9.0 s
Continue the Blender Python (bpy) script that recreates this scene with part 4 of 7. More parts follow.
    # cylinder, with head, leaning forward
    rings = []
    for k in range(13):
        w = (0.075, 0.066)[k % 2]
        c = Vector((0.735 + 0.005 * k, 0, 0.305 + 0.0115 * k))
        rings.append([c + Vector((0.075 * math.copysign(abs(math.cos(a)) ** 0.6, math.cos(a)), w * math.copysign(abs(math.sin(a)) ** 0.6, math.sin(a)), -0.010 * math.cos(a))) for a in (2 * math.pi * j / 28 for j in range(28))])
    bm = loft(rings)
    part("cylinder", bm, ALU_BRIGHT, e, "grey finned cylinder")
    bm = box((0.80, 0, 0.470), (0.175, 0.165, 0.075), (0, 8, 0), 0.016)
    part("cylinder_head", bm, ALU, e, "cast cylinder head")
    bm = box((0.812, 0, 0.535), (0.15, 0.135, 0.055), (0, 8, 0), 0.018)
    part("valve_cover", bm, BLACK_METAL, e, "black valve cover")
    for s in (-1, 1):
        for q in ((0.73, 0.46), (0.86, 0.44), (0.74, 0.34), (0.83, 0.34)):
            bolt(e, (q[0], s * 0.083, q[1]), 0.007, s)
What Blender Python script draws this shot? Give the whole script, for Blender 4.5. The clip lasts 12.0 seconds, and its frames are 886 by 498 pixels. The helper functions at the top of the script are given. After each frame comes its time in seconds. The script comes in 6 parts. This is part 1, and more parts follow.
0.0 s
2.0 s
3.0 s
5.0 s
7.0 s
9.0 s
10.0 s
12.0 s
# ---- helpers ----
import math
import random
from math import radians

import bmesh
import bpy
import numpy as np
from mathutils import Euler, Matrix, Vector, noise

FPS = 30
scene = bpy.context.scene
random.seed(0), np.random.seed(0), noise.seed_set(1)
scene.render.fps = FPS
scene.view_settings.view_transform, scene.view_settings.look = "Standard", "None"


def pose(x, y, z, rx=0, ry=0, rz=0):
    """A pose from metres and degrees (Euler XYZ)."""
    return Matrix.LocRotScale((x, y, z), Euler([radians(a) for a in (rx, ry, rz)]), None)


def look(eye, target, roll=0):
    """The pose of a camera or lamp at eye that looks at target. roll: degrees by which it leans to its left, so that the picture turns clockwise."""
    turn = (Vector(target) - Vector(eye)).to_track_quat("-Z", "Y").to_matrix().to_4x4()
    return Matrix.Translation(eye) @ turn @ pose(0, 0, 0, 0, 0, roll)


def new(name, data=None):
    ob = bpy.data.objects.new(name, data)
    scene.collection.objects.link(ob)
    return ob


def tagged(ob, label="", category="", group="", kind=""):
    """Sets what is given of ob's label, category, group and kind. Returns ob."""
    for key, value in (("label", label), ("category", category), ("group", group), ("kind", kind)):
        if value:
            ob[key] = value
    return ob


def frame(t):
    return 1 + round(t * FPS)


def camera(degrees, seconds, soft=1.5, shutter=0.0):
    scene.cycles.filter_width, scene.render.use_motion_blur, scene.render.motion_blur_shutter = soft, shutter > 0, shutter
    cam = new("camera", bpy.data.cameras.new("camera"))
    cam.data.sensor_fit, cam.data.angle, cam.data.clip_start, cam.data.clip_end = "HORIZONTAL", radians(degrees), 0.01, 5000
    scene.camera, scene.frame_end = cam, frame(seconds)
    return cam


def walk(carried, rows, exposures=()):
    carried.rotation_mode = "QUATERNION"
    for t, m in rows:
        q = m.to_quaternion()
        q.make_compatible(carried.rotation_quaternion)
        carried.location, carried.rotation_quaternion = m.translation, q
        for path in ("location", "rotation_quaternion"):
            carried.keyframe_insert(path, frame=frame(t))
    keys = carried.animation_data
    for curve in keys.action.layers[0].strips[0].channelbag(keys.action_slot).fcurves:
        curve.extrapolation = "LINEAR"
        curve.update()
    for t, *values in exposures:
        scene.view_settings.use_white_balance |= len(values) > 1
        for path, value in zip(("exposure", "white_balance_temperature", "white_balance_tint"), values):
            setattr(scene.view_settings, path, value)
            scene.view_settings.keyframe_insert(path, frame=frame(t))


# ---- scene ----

◆ ◆ ◆ ◆ ◆ ◆ ◆

#### Objective:
The required output is the exact run of lines from the beginning of the listing above to the line that contains "return Matrix.LocRotScale((x, y, z), Euler([radians(a)", inclusive of both.

#### Output for this task:
9.0 s
Continue the Blender Python (bpy) script that recreates this scene with part 4 of 7. More parts follow.
    # cylinder, with head, leaning forward
    rings = []
    for k in range(13):
        w = (0.075, 0.066)[k % 2]
        c = Vector((0.735 + 0.005 * k, 0, 0.305 + 0.0115 * k))
        rings.append([c + Vector((0.075 * math.copysign(abs(math.cos(a)) ** 0.6, math.cos(a)), w * math.copysign(abs(math.sin(a)) ** 0.6, math.sin(a)), -0.010 * math.cos(a))) for a in (2 * math.pi * j / 28 for j in range(28))])
    bm = loft(rings)
    part("cylinder", bm, ALU_BRIGHT, e, "grey finned cylinder")
    bm = box((0.80, 0, 0.470), (0.175, 0.165, 0.075), (0, 8, 0), 0.016)
    part("cylinder_head", bm, ALU, e, "cast cylinder head")
    bm = box((0.812, 0, 0.535), (0.15, 0.135, 0.055), (0, 8, 0), 0.018)
    part("valve_cover", bm, BLACK_METAL, e, "black valve cover")
    for s in (-1, 1):
        for q in ((0.73, 0.46), (0.86, 0.44), (0.74, 0.34), (0.83, 0.34)):
            bolt(e, (q[0], s * 0.083, q[1]), 0.007, s)
What Blender Python script draws this shot? Give the whole script, for Blender 4.5. The clip lasts 12.0 seconds, and its frames are 886 by 498 pixels. The helper functions at the top of the script are given. After each frame comes its time in seconds. The script comes in 6 parts. This is part 1, and more parts follow.
0.0 s
2.0 s
3.0 s
5.0 s
7.0 s
9.0 s
10.0 s
12.0 s
# ---- helpers ----
import math
import random
from math import radians

import bmesh
import bpy
import numpy as np
from mathutils import Euler, Matrix, Vector, noise

FPS = 30
scene = bpy.context.scene
random.seed(0), np.random.seed(0), noise.seed_set(1)
scene.render.fps = FPS
scene.view_settings.view_transform, scene.view_settings.look = "Standard", "None"


def pose(x, y, z, rx=0, ry=0, rz=0):
    """A pose from metres and degrees (Euler XYZ)."""
    return Matrix.LocRotScale((x, y, z), Euler([radians(a) for a in (rx, ry, rz)]), None)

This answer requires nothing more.